77. Yani, Hz. Musa (a.s) Firavun’un tehditlerine karşı nasıl Allah’a sığınmış ve hiçkimseye aldırış etmeden davasında ısrar etmişse, sen de Allah’a sığınarak, Kureyş’in ileri gelenlerine aldırmadan hak davanda ısrar et.
78. Surenin yukarıdaki kısmında, Kureyş’in ileri gelenlerinin hile ve tehditleri hakkında gerekli yorumlar yapıldıktan sonra, şimdi de hitap halka çevrilmiştir. Allah, Hz. Peygamber’in (s.a) tebliğ ettiği mesajın hak olduğunu ve bu mesajı kabul etmenin kurtuluş, reddetmenin ise felaket olacağını bildirmiştir. İlk olarak ahiret konusu ele alınmıştır, çünkü, kafirlerin en çok garibine giden bu düşünce idi. Onlar ahiret hayatını, gerçekleşmesi mümkün olmayan bir düşünce sanıyorlardı.
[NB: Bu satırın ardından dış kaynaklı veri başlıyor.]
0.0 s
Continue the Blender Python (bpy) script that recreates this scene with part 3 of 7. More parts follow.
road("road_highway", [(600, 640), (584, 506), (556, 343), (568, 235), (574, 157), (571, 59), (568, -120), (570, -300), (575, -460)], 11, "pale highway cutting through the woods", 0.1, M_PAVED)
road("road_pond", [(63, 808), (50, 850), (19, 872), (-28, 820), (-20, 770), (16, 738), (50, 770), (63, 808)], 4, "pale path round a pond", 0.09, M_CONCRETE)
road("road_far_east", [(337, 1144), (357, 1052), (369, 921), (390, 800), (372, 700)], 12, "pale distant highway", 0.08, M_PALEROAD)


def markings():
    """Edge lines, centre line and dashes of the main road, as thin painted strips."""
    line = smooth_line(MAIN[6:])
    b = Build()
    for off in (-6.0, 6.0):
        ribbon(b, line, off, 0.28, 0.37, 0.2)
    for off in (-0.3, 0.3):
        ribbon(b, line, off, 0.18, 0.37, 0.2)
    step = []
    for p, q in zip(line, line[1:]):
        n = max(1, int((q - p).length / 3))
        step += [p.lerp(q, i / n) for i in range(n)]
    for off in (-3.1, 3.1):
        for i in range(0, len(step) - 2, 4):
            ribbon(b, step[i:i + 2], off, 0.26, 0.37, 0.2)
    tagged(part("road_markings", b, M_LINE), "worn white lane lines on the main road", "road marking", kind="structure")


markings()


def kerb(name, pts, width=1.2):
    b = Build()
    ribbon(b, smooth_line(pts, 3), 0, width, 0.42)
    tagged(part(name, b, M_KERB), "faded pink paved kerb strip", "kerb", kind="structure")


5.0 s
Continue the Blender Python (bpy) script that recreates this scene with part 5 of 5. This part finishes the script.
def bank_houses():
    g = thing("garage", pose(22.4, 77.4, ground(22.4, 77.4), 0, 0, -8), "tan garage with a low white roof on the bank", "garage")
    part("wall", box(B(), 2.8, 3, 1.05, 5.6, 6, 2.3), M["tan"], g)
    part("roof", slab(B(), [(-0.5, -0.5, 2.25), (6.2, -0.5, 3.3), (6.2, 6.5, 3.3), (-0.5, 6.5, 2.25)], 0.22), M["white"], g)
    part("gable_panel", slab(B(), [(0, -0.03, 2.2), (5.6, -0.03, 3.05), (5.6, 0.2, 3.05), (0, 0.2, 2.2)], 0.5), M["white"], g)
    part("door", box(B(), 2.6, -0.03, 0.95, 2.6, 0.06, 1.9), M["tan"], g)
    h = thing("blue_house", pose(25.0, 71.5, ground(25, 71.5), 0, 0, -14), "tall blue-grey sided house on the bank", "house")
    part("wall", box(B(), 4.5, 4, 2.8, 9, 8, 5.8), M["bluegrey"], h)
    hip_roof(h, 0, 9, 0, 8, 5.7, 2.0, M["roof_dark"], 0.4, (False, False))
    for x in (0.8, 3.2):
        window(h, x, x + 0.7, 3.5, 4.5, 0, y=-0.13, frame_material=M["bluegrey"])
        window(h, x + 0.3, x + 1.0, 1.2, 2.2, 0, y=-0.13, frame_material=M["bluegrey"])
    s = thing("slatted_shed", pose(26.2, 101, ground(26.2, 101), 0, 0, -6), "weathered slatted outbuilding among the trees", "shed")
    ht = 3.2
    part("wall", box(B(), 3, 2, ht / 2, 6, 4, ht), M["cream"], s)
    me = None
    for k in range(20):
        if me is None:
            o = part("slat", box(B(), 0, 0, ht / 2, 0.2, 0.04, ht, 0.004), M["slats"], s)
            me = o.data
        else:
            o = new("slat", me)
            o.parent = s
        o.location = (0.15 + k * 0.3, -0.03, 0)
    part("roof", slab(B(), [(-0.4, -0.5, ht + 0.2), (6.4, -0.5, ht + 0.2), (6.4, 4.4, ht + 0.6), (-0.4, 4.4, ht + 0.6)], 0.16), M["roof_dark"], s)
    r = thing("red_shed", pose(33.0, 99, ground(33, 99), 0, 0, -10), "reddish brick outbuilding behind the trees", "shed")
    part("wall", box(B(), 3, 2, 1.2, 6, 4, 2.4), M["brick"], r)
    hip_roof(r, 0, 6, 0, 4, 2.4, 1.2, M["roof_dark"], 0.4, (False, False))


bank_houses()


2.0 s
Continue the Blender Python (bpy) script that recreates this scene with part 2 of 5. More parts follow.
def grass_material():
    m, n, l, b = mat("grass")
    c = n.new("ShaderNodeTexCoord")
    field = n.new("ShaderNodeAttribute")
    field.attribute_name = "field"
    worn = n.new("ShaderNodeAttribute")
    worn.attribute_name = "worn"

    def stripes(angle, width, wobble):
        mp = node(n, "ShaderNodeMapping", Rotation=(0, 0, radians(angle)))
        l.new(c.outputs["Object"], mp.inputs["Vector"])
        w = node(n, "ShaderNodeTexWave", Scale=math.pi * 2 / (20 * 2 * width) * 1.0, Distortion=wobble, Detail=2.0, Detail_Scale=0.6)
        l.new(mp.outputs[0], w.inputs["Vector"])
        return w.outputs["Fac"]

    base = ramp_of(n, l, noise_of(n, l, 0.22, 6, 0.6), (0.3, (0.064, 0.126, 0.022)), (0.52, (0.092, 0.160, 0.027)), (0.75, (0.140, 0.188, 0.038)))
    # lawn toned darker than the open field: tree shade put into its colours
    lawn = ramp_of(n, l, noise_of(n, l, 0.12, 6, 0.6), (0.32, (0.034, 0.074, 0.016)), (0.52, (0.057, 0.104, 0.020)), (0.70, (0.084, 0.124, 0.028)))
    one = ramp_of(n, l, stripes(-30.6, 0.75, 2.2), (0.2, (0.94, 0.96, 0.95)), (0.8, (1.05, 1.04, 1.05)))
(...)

79. Bu delil, ahiret hayatını ispat etmek üzere öne sürülmüştür. Çünkü kafirler “Ölümden sonra dirilmek mümkün değildir” diyorlardı. Allah ise, “Bunu ancak akılsızlar söyler” diye buyurdu. Biraz olsun düşünecek olurlarsa eğer, bu koskoca nizamı yaratan Allah’a, insanı yeniden diriltmenin güç olmayacağını anlayacaklardır.